Leaving the pictures aside, transcribe every line below exactly.

((

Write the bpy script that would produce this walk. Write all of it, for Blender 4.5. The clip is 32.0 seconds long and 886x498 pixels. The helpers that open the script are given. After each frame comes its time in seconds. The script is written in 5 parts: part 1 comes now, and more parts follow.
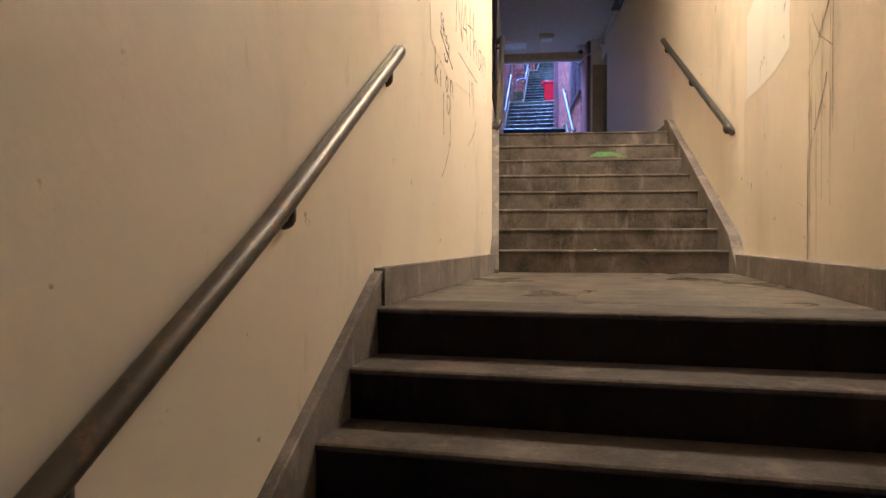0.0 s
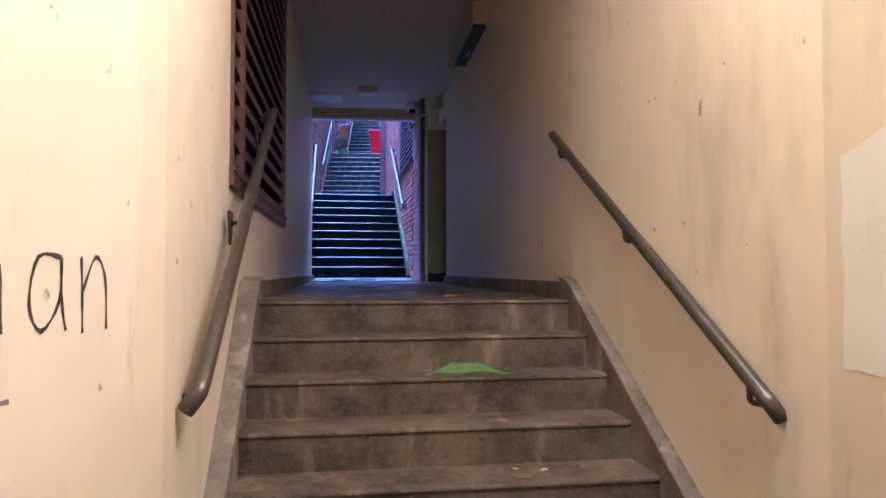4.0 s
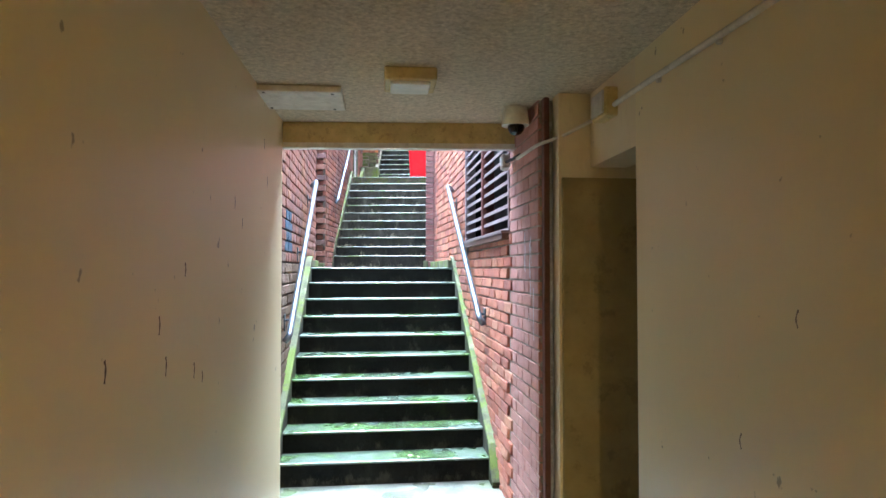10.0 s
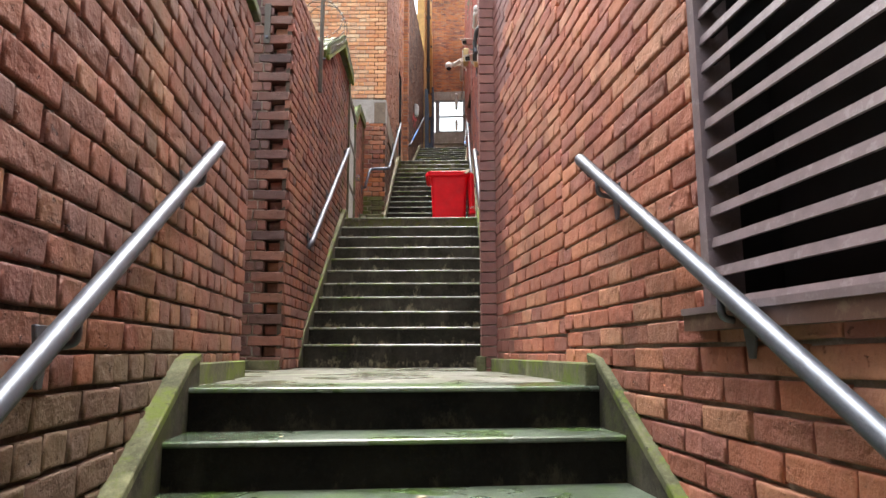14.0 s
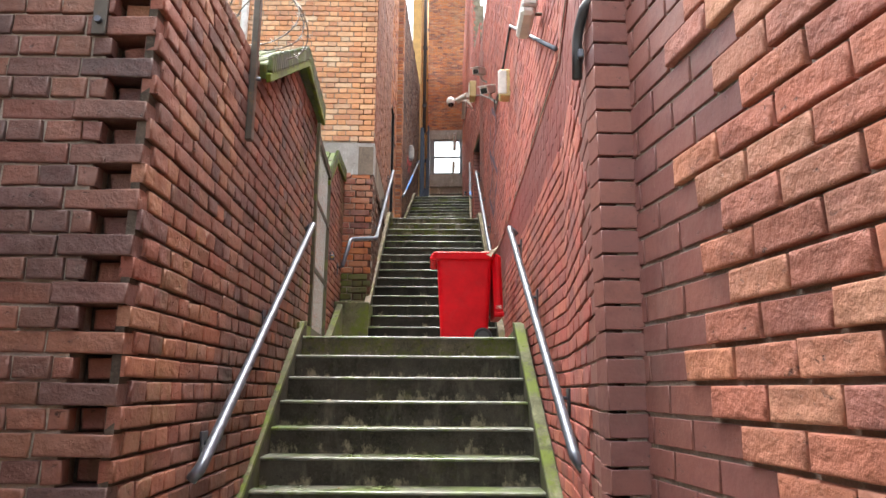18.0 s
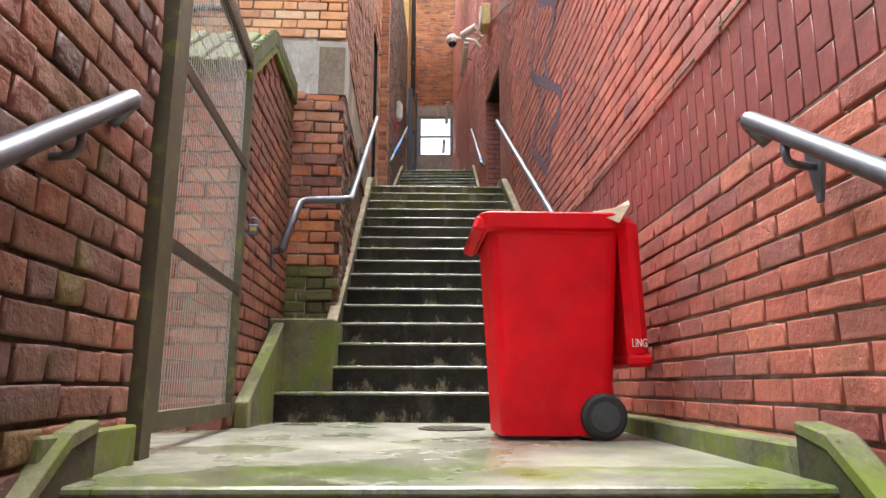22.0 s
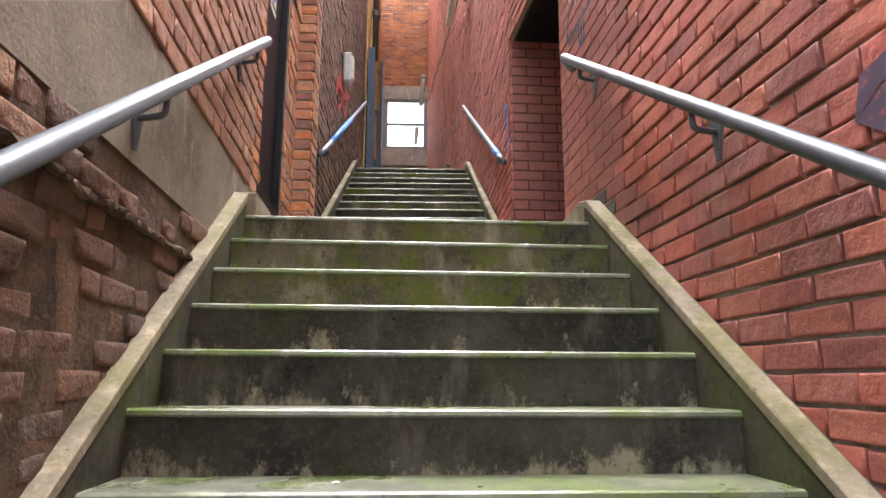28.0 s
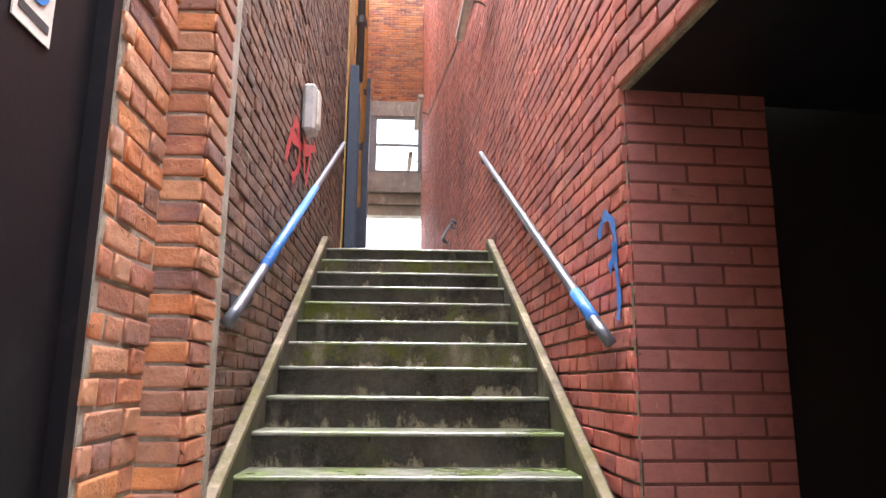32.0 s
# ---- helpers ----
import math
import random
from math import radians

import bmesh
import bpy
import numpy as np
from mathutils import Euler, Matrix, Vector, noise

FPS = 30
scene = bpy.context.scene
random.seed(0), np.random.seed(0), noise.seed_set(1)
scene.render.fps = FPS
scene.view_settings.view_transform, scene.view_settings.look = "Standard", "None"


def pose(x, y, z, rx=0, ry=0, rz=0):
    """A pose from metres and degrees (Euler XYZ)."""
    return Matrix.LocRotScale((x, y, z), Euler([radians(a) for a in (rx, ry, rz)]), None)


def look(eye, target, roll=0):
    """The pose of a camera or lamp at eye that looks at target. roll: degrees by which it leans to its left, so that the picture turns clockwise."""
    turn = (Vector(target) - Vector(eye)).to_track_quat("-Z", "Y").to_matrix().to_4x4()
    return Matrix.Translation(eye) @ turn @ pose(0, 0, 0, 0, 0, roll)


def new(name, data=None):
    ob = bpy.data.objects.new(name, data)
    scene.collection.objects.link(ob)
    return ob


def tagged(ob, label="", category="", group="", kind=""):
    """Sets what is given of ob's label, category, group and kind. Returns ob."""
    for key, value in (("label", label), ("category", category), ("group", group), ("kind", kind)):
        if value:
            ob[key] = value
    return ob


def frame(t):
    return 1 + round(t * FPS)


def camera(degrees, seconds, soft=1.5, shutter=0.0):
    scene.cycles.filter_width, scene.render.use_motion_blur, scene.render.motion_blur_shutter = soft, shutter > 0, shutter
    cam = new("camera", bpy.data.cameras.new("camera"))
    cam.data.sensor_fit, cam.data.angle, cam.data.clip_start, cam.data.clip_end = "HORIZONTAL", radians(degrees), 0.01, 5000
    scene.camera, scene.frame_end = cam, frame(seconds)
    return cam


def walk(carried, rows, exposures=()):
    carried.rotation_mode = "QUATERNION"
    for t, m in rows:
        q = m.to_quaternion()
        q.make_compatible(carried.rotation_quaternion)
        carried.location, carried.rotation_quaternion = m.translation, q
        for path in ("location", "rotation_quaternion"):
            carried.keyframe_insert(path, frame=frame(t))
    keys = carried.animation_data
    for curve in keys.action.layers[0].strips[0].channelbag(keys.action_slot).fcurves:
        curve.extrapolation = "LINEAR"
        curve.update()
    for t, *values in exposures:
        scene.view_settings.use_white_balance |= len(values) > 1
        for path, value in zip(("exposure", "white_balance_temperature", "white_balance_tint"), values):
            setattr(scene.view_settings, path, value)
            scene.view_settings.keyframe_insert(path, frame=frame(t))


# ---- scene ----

# the camera and its walk
cam = camera(67.06, 32.0, soft=1.5)
ROWS = [
    (0.0, 0.004, 0.001, -1.017, -0.7, -0.77, 0.0),
    (0.5, 0.076, 0.473, -1.016, -6.78, -0.67, 0.1),
    (1.0, 0.152, 0.957, -0.864, -10.16, 0.34, 0.19),
    (1.5, 0.189, 1.35, -0.679, -11.9, 1.73, 0.14),
    (2.0, 0.281, 1.654, -0.501, -13.21, 2.03, 0.1),
    (2.5, 0.419, 1.983, -0.321, -14.29, 1.84, 0.11),
    (3.0, 0.456, 2.305, -0.173, -14.88, 2.02, 0.18),
    (3.5, 0.523, 2.605, 0.07, -15.01, 1.9, 0.02),
    (5.5, 0.947, 4.636, 0.245, -15.44, 1.89, 0.0),
    (6.0, 1.015, 5.177, 0.383, -15.47, 2.01, -0.24),
    (6.5, 1.09, 5.608, 0.505, -15.62, 2.17, -0.29),
    (7.0, 1.135, 5.972, 0.757, -15.57, 2.19, -0.33),
    (7.5, 1.168, 6.288, 0.991, -15.2, 2.02, -0.7),
    (8.0, 1.22, 6.601, 1.12, -15.41, 2.03, -0.61),
    (8.5, 1.308, 7.0, 1.387, -14.77, 1.91, -0.33),
    (9.0, 1.343, 7.438, 1.5, -13.85, 2.0, -0.07),
    (9.5, 1.409, 7.949, 1.543, -13.26, 1.8, 0.06),
    (10.0, 1.444, 8.549, 1.608, -12.02, 1.73, 0.01),
    (10.5, 1.485, 9.189, 1.629, -11.26, 1.82, 0.15),
    (11.0, 1.537, 9.831, 1.638, -11.39, 2.26, 0.11),
    (11.5, 1.584, 10.477, 1.649, -11.2, 2.61, 0.07),
    (12.0, 1.64, 11.089, 1.643, -11.35, 3.44, 0.05),
    (12.5, 1.718, 11.69, 1.667, -11.23, 4.74, 0.05),
    (13.0, 1.796, 12.257, 1.684, -11.41, 5.65, 0.05),
    (13.5, 1.89, 12.82, 1.7, -11.57, 7.22, -0.05),
    (15.5, 2.071, 14.464, 2.079, -11.76, 11.72, 0.39),
    (16.0, 2.112, 14.789, 2.224, -11.89, 11.93, 0.35),
    (16.5, 2.186, 15.143, 2.424, -12.1, 11.84, 0.3),
    (17.0, 2.215, 15.471, 2.578, -12.49, 12.02, 0.23),
    (17.5, 2.27, 15.794, 2.778, -12.31, 11.87, 0.36),
    (18.0, 2.319, 16.159, 2.979, -12.61, 11.85, 0.43),
    (18.5, 2.306, 16.537, 3.104, -12.74, 11.97, 0.45),
    (19.0, 2.316, 16.936, 3.215, -12.74, 11.82, 0.37),
    (19.5, 2.354, 17.41, 3.247, -12.95, 11.7, 0.37),
    (20.0, 2.408, 17.933, 3.271, -13.1, 11.65, 0.28),
    (20.5, 2.519, 18.432, 3.286, -13.2, 11.64, 0.3),
    (21.0, 2.604, 18.915, 3.301, -13.43, 11.69, 0.31),
    (21.5, 2.692, 19.348, 3.448, -13.74, 11.64, 0.15),
    (22.0, 2.791, 19.75, 3.567, -14.44, 11.57, 0.19),
    (22.5, 2.824, 20.036, 3.769, -14.76, 11.66, 0.14),
    (23.0, 2.863, 20.337, 3.965, -14.95, 11.61, 0.21),
    (23.5, 2.925, 20.64, 4.08, -15.24, 11.52, 0.29),
    (24.0, 3.0, 20.957, 4.307, -15.58, 11.48, 0.48),
    (24.5, 3.048, 21.235, 4.478, -15.56, 11.39, 0.44),
    (25.0, 3.134, 21.494, 4.646, -15.88, 11.05, 0.53),
    (25.5, 3.267, 21.864, 4.82, -16.16, 10.81, 0.54),
    (27.5, 3.746, 23.843, 5.072, -16.92, 10.81, 0.25),
    (28.0, 3.834, 24.247, 5.148, -17.3, 11.09, 0.21),
    (28.5, 3.914, 24.579, 5.387, -17.47, 10.96, 0.31),
    (29.0, 3.969, 24.87, 5.533, -17.83, 11.13, 0.21),
    (29.5, 4.038, 25.138, 5.73, -17.8, 11.06, 0.35),
    (30.0, 4.129, 25.451, 5.919, -17.96, 10.98, 0.3),
    (30.5, 4.179, 25.745, 6.038, -18.07, 11.21, 0.45),
    (31.0, 4.248, 26.031, 6.283, -18.11, 11.08, 0.51),
    (31.5, 4.333, 26.331, 6.424, -18.32, 11.15, 0.33),
    (32.0, 4.366, 26.6, 6.619, -18.24, 11.36, 0.48),
]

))

■ **WRITTEN RESPONSE**
Write the bpy script that would produce this walk. Write all of it, for Blender 4.5. The clip is 32.0 seconds long and 886x498 pixels. The helpers that open the script are given. After each frame comes its time in seconds. The script is written in 5 parts: part 1 comes now, and more parts follow.
0.0 s
4.0 s
10.0 s
14.0 s
18.0 s
22.0 s
28.0 s
32.0 s
# ---- helpers ----
import math
import random
from math import radians

import bmesh
import bpy
import numpy as np
from mathutils import Euler, Matrix, Vector, noise

FPS = 30
scene = bpy.context.scene
random.seed(0), np.random.seed(0), noise.seed_set(1)
scene.render.fps = FPS
scene.view_settings.view_transform, scene.view_settings.look = "Standard", "None"


def pose(x, y, z, rx=0, ry=0, rz=0):
    """A pose from metres and degrees (Euler XYZ)."""
    return Matrix.LocRotScale((x, y, z), Euler([radians(a) for a in (rx, ry, rz)]), None)


def look(eye, target, roll=0):
    """The pose of a camera or lamp at eye that looks at target. roll: degrees by which it leans to its left, so that the picture turns clockwise."""
    turn = (Vector(target) - Vector(eye)).to_track_quat("-Z", "Y").to_matrix().to_4x4()
    return Matrix.Translation(eye) @ turn @ pose(0, 0, 0, 0, 0, roll)


def new(name, data=None):
    ob = bpy.data.objects.new(name, data)
    scene.collection.objects.link(ob)
    return ob


def tagged(ob, label="", category="", group="", kind=""):
    """Sets what is given of ob's label, category, group and kind. Returns ob."""
    for key, value in (("label", label), ("category", category), ("group", group), ("kind", kind)):
        if value:
            ob[key] = value
    return ob


def frame(t):
    return 1 + round(t * FPS)


def camera(degrees, seconds, soft=1.5, shutter=0.0):
    scene.cycles.filter_width, scene.render.use_motion_blur, scene.render.motion_blur_shutter = soft, shutter > 0, shutter
    cam = new("camera", bpy.data.cameras.new("camera"))
    cam.data.sensor_fit, cam.data.angle, cam.data.clip_start, cam.data.clip_end = "HORIZONTAL", radians(degrees), 0.01, 5000
    scene.camera, scene.frame_end = cam, frame(seconds)
    return cam


def walk(carried, rows, exposures=()):
    carried.rotation_mode = "QUATERNION"
    for t, m in rows:
        q = m.to_quaternion()
        q.make_compatible(carried.rotation_quaternion)
        carried.location, carried.rotation_quaternion = m.translation, q
        for path in ("location", "rotation_quaternion"):
            carried.keyframe_insert(path, frame=frame(t))
    keys = carried.animation_data
    for curve in keys.action.layers[0].strips[0].channelbag(keys.action_slot).fcurves:
        curve.extrapolation = "LINEAR"
        curve.update()
    for t, *values in exposures:
        scene.view_settings.use_white_balance |= len(values) > 1
        for path, value in zip(("exposure", "white_balance_temperature", "white_balance_tint"), values):
            setattr(scene.view_settings, path, value)
            scene.view_settings.keyframe_insert(path, frame=frame(t))


# ---- scene ----

# the camera and its walk
cam = camera(67.06, 32.0, soft=1.5)
ROWS = [
    (0.0, 0.004, 0.001, -1.017, -0.7, -0.77, 0.0),
    (0.5, 0.076, 0.473, -1.016, -6.78, -0.67, 0.1),
    (1.0, 0.152, 0.957, -0.864, -10.16, 0.34, 0.19),
    (1.5, 0.189, 1.35, -0.679, -11.9, 1.73, 0.14),
    (2.0, 0.281, 1.654, -0.501, -13.21, 2.03, 0.1),
    (2.5, 0.419, 1.983, -0.321, -14.29, 1.84, 0.11),
    (3.0, 0.456, 2.305, -0.173, -14.88, 2.02, 0.18),
    (3.5, 0.523, 2.605, 0.07, -15.01, 1.9, 0.02),
    (5.5, 0.947, 4.636, 0.245, -15.44, 1.89, 0.0),
    (6.0, 1.015, 5.177, 0.383, -15.47, 2.01, -0.24),
    (6.5, 1.09, 5.608, 0.505, -15.62, 2.17, -0.29),
    (7.0, 1.135, 5.972, 0.757, -15.57, 2.19, -0.33),
    (7.5, 1.168, 6.288, 0.991, -15.2, 2.02, -0.7),
    (8.0, 1.22, 6.601, 1.12, -15.41, 2.03, -0.61),
    (8.5, 1.308, 7.0, 1.387, -14.77, 1.91, -0.33),
    (9.0, 1.343, 7.438, 1.5, -13.85, 2.0, -0.07),
    (9.5, 1.409, 7.949, 1.543, -13.26, 1.8, 0.06),
    (10.0, 1.444, 8.549, 1.608, -12.02, 1.73, 0.01),
    (10.5, 1.485, 9.189, 1.629, -11.26, 1.82, 0.15),
    (11.0, 1.537, 9.831, 1.638, -11.39, 2.26, 0.11),
    (11.5, 1.584, 10.477, 1.649, -11.2, 2.61, 0.07),
    (12.0, 1.64, 11.089, 1.643, -11.35, 3.44, 0.05),
    (12.5, 1.718, 11.69, 1.667, -11.23, 4.74, 0.05),
    (13.0, 1.796, 12.257, 1.684, -11.41, 5.65, 0.05),
    (13.5, 1.89, 12.82, 1.7, -11.57, 7.22, -0.05),
    (15.5, 2.071, 14.464, 2.079, -11.76, 11.72, 0.39),
    (16.0, 2.112, 14.789, 2.224, -11.89, 11.93, 0.35),
    (16.5, 2.186, 15.143, 2.424, -12.1, 11.84, 0.3),
    (17.0, 2.215, 15.471, 2.578, -12.49, 12.02, 0.23),
    (17.5, 2.27, 15.794, 2.778, -12.31, 11.87, 0.36),
    (18.0, 2.319, 16.159, 2.979, -12.61, 11.85, 0.43),
    (18.5, 2.306, 16.537, 3.104, -12.74, 11.97, 0.45),
    (19.0, 2.316, 16.936, 3.215, -12.74, 11.82, 0.37),
    (19.5, 2.354, 17.41, 3.247, -12.95, 11.7, 0.37),
    (20.0, 2.408, 17.933, 3.271, -13.1, 11.65, 0.28),
    (20.5, 2.519, 18.432, 3.286, -13.2, 11.64, 0.3),
    (21.0, 2.604, 18.915, 3.301, -13.43, 11.69, 0.31),
    (21.5, 2.692, 19.348, 3.448, -13.74, 11.64, 0.15),
    (22.0, 2.791, 19.75, 3.567, -14.44, 11.57, 0.19),
    (22.5, 2.824, 20.036, 3.769, -14.76, 11.66, 0.14),
    (23.0, 2.863, 20.337, 3.965, -14.95, 11.61, 0.21),
    (23.5, 2.925, 20.64, 4.08, -15.24, 11.52, 0.29),
    (24.0, 3.0, 20.957, 4.307, -15.58, 11.48, 0.48),
    (24.5, 3.048, 21.235, 4.478, -15.56, 11.39, 0.44),
    (25.0, 3.134, 21.494, 4.646, -15.88, 11.05, 0.53),
    (25.5, 3.267, 21.864, 4.82, -16.16, 10.81, 0.54),
    (27.5, 3.746, 23.843, 5.072, -16.92, 10.81, 0.25),
    (28.0, 3.834, 24.247, 5.148, -17.3, 11.09, 0.21),
    (28.5, 3.914, 24.579, 5.387, -17.47, 10.96, 0.31),
    (29.0, 3.969, 24.87, 5.533, -17.83, 11.13, 0.21),
    (29.5, 4.038, 25.138, 5.73, -17.8, 11.06, 0.35),
    (30.0, 4.129, 25.451, 5.919, -17.96, 10.98, 0.3),
    (30.5, 4.179, 25.745, 6.038, -18.07, 11.21, 0.45),
    (31.0, 4.248, 26.031, 6.283, -18.11, 11.08, 0.51),
    (31.5, 4.333, 26.331, 6.424, -18.32, 11.15, 0.33),
    (32.0, 4.366, 26.6, 6.619, -18.24, 11.36, 0.48),
]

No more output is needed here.